A few years ago, I stopped shopping at a large retailer after it began selling children’s products that crossed a line for me. Among them was a swimsuit designed for young children that included features intended to accommodate anatomy that did not match the sex of the child wearing it.
As a mother, that felt like a step too far.
My children did not know all the details, but they knew we no longer shopped there. If someone suggested a trip to that store, they would simply say, “We’re done with that store.”
I was hardly alone. Many parents made similar decisions, and over time, the company dramatically changed course. What I do know is that consumers have a voice. Businesses make choices. Customers make choices. That is how the free market works.
Which is why I found myself standing in that ice cream line wrestling with what to do. I genuinely like this business. I admire their commitment to local agriculture. I appreciate the quality of their ingredients. My children love their ice cream.
I am not planning a boycott.
But I may send a letter and ask a simple question: Why are we mixing conversations about sexuality with a place designed for families and children?
My mother was in a same-sex relationship for several years. The woman she was with remains close to me today. She reads nearly everything I write. She defends me online when people get angry. She jokes that her two greatest joys are watching old Lassie reruns and keeping up with whatever my brother and I are doing.

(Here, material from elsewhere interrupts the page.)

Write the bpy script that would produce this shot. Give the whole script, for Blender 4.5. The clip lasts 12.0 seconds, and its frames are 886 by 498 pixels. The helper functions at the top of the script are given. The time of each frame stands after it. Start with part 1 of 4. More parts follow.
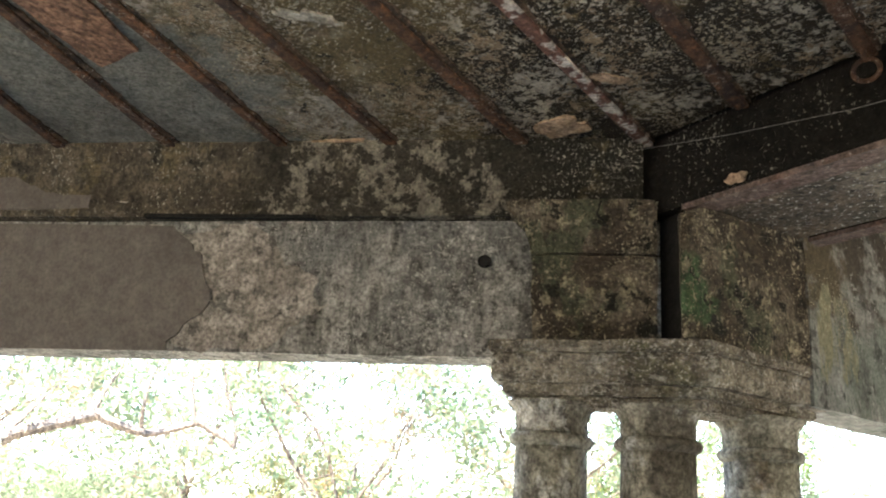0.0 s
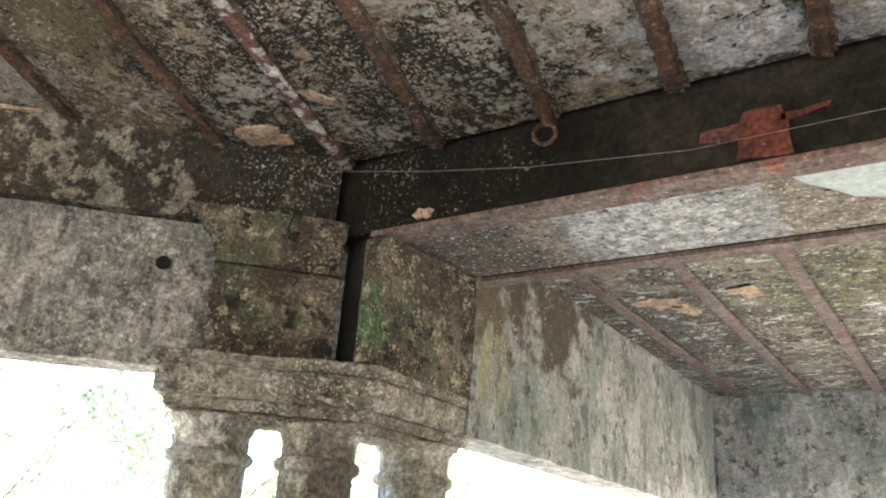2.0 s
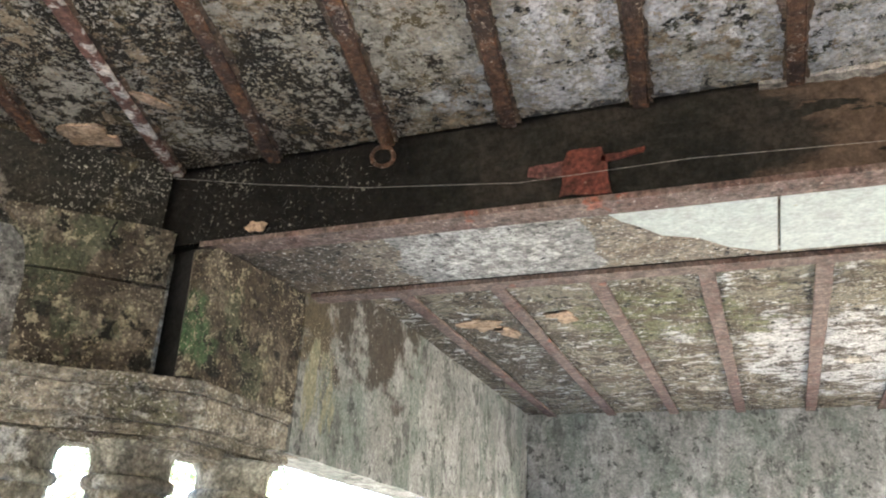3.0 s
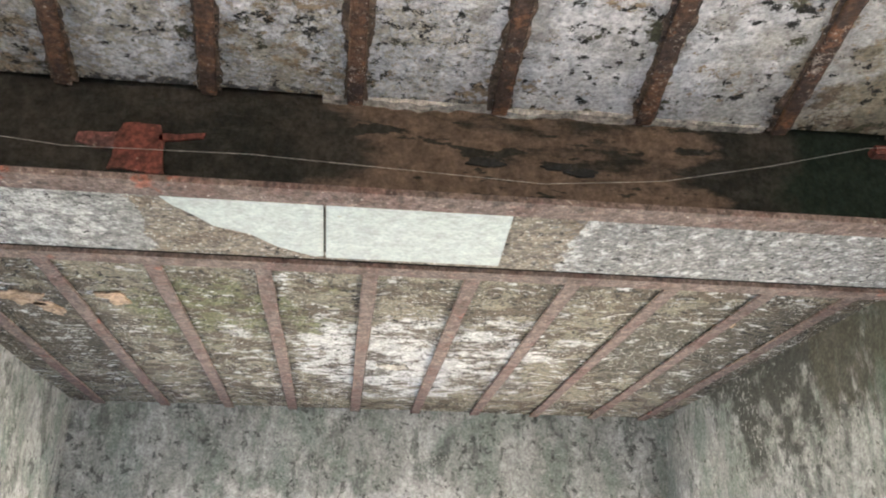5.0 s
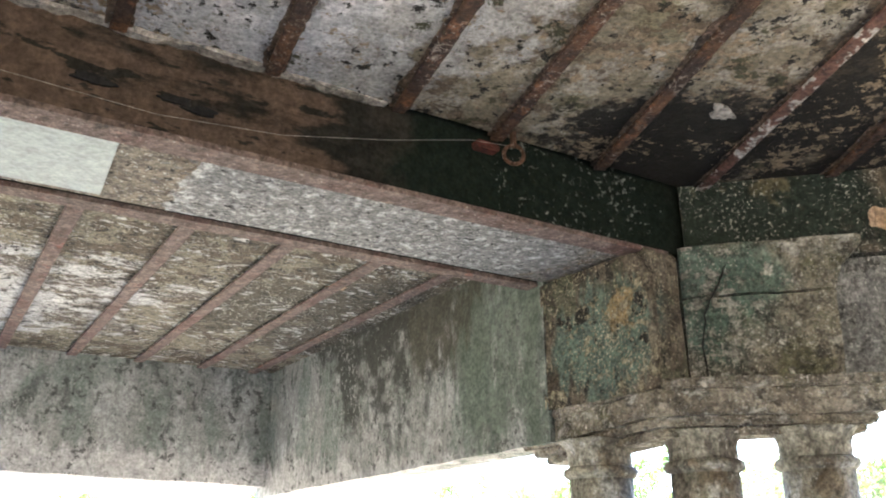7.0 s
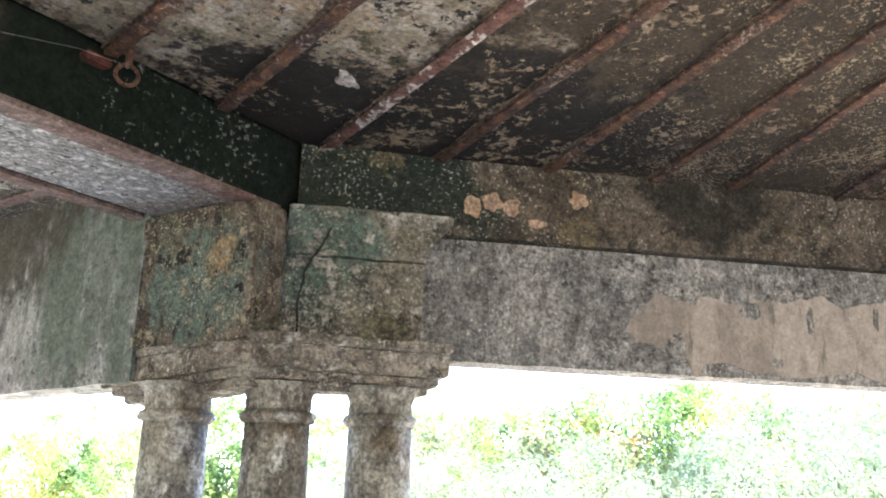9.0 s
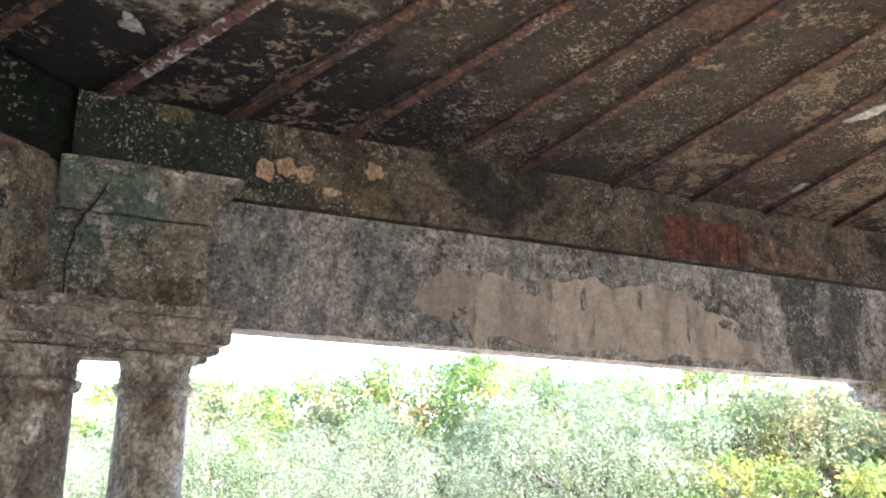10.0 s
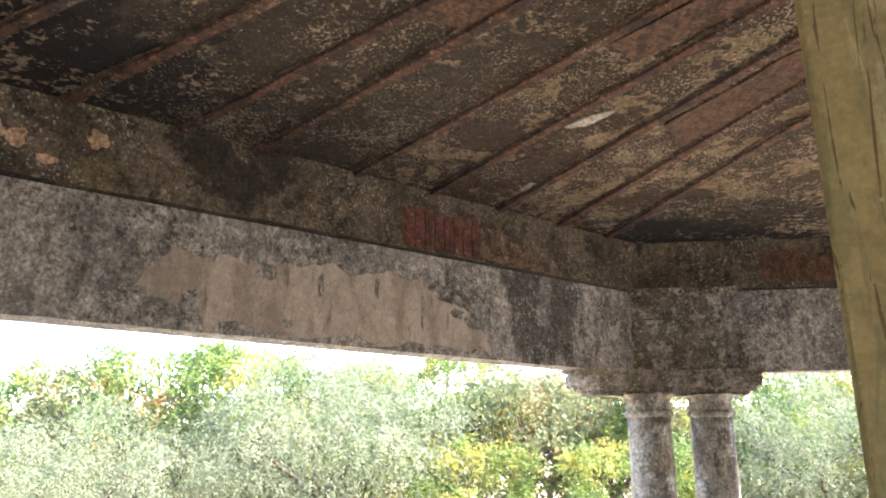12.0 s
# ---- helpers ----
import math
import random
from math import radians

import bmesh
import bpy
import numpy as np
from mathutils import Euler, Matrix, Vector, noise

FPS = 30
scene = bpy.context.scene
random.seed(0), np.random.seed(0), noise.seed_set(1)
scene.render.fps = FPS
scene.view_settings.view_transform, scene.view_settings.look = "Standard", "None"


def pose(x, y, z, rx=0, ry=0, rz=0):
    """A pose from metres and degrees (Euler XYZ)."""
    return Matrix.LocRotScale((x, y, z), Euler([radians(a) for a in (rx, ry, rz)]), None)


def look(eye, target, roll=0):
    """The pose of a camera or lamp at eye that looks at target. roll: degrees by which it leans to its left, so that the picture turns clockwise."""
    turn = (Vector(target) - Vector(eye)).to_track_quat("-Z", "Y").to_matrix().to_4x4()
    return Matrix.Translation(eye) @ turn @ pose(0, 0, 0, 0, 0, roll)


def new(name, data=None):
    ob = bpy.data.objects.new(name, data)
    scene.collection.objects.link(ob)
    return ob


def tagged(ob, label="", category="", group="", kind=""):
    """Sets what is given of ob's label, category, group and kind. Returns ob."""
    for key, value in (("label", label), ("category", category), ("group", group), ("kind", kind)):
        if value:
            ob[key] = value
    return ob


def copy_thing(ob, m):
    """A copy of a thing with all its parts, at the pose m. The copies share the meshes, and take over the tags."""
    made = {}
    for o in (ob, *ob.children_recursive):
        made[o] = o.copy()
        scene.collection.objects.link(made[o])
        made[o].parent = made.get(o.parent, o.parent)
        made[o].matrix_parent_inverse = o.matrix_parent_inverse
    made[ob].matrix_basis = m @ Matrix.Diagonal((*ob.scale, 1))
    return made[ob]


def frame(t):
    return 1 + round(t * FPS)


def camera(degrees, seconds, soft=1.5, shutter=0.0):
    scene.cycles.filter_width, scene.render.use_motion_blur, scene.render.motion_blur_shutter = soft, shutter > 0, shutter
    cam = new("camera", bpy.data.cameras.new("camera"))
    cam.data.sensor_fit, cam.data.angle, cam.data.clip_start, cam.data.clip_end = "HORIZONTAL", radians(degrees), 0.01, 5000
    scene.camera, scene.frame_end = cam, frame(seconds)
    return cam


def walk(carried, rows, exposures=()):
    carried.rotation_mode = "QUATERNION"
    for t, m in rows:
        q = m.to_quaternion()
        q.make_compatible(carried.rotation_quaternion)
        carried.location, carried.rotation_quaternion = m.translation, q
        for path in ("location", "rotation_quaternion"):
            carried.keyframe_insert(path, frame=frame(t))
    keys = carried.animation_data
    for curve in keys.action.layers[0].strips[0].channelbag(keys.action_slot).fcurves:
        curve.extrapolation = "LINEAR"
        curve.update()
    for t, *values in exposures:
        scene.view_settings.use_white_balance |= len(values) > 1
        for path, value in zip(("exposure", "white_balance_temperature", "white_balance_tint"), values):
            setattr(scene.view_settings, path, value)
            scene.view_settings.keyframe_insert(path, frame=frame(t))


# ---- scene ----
cam = camera(55.86, 12.0, soft=2.0)
# seconds, eye x y z, heading, pitch, lean to the right (degrees)
PATH = [
    (0.0, -0.553, 3.862, 1.581, 55.69, 18.37, -4.23), (0.5, -0.556, 3.904, 1.588, 47.71, 19.19, -3.53),
    (1.0, -0.551, 3.938, 1.590, 42.57, 19.47, -3.75), (1.5, -0.537, 3.945, 1.600, 38.70, 19.97, -4.33),
    (2.0, -0.523, 3.940, 1.631, 34.61, 20.54, -4.64), (2.5, -0.530, 3.908, 1.620, 30.20, 21.61, -4.66),
    (3.0, -0.517, 3.889, 1.633, 22.12, 22.31, -3.07), (3.5, -0.458, 3.899, 1.638, 13.80, 23.11, -2.24),
    (3.7, -0.435, 3.898, 1.637, 11.40, 23.48, -2.51), (5.3, -0.275, 3.938, 1.633, -10.32, 22.07, 0.05),
    (5.5, -0.250, 3.941, 1.629, -12.54, 21.53, 0.19), (6.0, -0.198, 3.947, 1.623, -20.36, 20.58, 0.13),
    (6.5, -0.158, 3.931, 1.621, -27.16, 20.77, -0.05), (6.7, -0.157, 3.927, 1.620, -29.36, 20.38, 0.33),
    (8.3, 0.003, 3.802, 1.662, -44.60, 16.60, -1.64), (8.5, 0.019, 3.787, 1.667, -47.96, 16.29, -1.56),
    (9.0, 0.046, 3.761, 1.662, -56.26, 15.98, -1.35), (9.5, 0.077, 3.742, 1.668, -64.57, 14.95, -0.93),
    (10.0, 0.103, 3.731, 1.666, -70.29, 14.20, -0.65), (10.5, 0.120, 3.695, 1.653, -75.52, 14.21, 0.47),
    (11.0, 0.144, 3.664, 1.645, -80.99, 13.99, 1.41), (11.5, 0.157, 3.645, 1.641, -84.67, 13.81, 1.41),
    (12.0, 0.168, 3.642, 1.641, -87.39, 13.54, 1.00),
]


def eye_pose(x, y, z, yaw, pitch, lean):
    a, b = radians(yaw), radians(pitch)
    ahead = (x - math.sin(a) * math.cos(b), y + math.cos(a) * math.cos(b), z + math.sin(b))
    return look((x, y, z), ahead, -lean)


EXPOSURES = [(0.0, 3.85, 6250, 10), (1.5, 4.60, 6050, 11), (3.5, 4.64, 5850, 12), (5.5, 4.50, 5800, 12), (6.5, 4.22, 5850, 12), (8.5, 4.55, 5600, 13),
             (9.5, 4.02, 5600, 18), (10.5, 3.75, 6000, 20), (12.0, 3.62, 6350, 21)]
walk(cam, [(r[0], eye_pose(*r[1:])) for r in PATH], EXPOSURES)

# ---- world and sun ----
world = bpy.data.worlds.new("sky")
scene.world = world
world.use_nodes = True
wn = world.node_tree.nodes
sky = wn.new("ShaderNodeTexSky")
sky.sky_type, sky.sun_disc = "NISHITA", False
SUN_UP, SUN_ROT = radians(52), radians(160)
sky.sun_elevation, sky.sun_rotation = SUN_UP, SUN_ROT
sky.air_density, sky.dust_density, sky.ozone_density = 1.0, 0.8, 1.0
wn["Background"].inputs["Strength"].default_value = 0.15
world.node_tree.links.new(sky.outputs[0], wn["Background"].inputs["Color"])
sun = new("sun", bpy.data.lights.new("sun", "SUN"))
sun.data.energy, sun.data.angle, sun.data.color = 5.0, radians(0.6), (1.0, 0.94, 0.85)
toward = Vector((math.sin(SUN_ROT) * math.cos(SUN_UP), math.cos(SUN_ROT) * math.cos(SUN_UP), math.sin(SUN_UP)))
sun.matrix_world = look(toward * 60, (0, 0, 0))


# ---- materials ----
def material(name):
    m = bpy.data.materials.new(name)
    m.use_nodes = True
    return m, m.node_tree.nodes, m.node_tree.links, m.node_tree.nodes["Principled BSDF"]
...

She is hardly the only person I care about who sees these issues differently than I do. That is one reason I find these conversations more complicated than the culture warriors on either side often make them out to be.
As I stood in line that day, I found myself thinking about another lesson I learned years ago.
In 2018, after moving to my farm in California, I hired a woman who cleaned houses on weekends and picked citrus during the week. She was one of the toughest people I had ever met. She worked jobs many men would avoid. She was broad-shouldered, weathered by the sun, physically strong, and deeply devoted to her faith.
Back then, I looked at her and made an assumption. Because she did not fit my stereotype of femininity, I assumed she must secretly want a different life.
Looking back, I am embarrassed by how certain I was.
She had a husband everyone adored. Even her own sister constantly talked about what a kind and loving man he was. Together, they had six children.
Several years later, I attended one of their daughters’ quinceañeras. I watched those children dance for their family. I watched a father dance with his daughter. I watched their mother beam as she looked around the room.
And I realized something.
I had looked at another person and assumed I knew what fulfillment should look like for her.
I was wrong.
The problem was never that she was missing something. The problem was that I lacked the humility to see that fulfillment sometimes looks different than what our culture tells us it should.
That lesson has stayed with me. Maybe we would all benefit from a little more humility. Parents should be allowed to parent, businesses should be allowed to sell the products they choose, and customers should be allowed to spend their money where they choose. Children should be allowed to be children.
And sometimes ice cream can just be ice cream.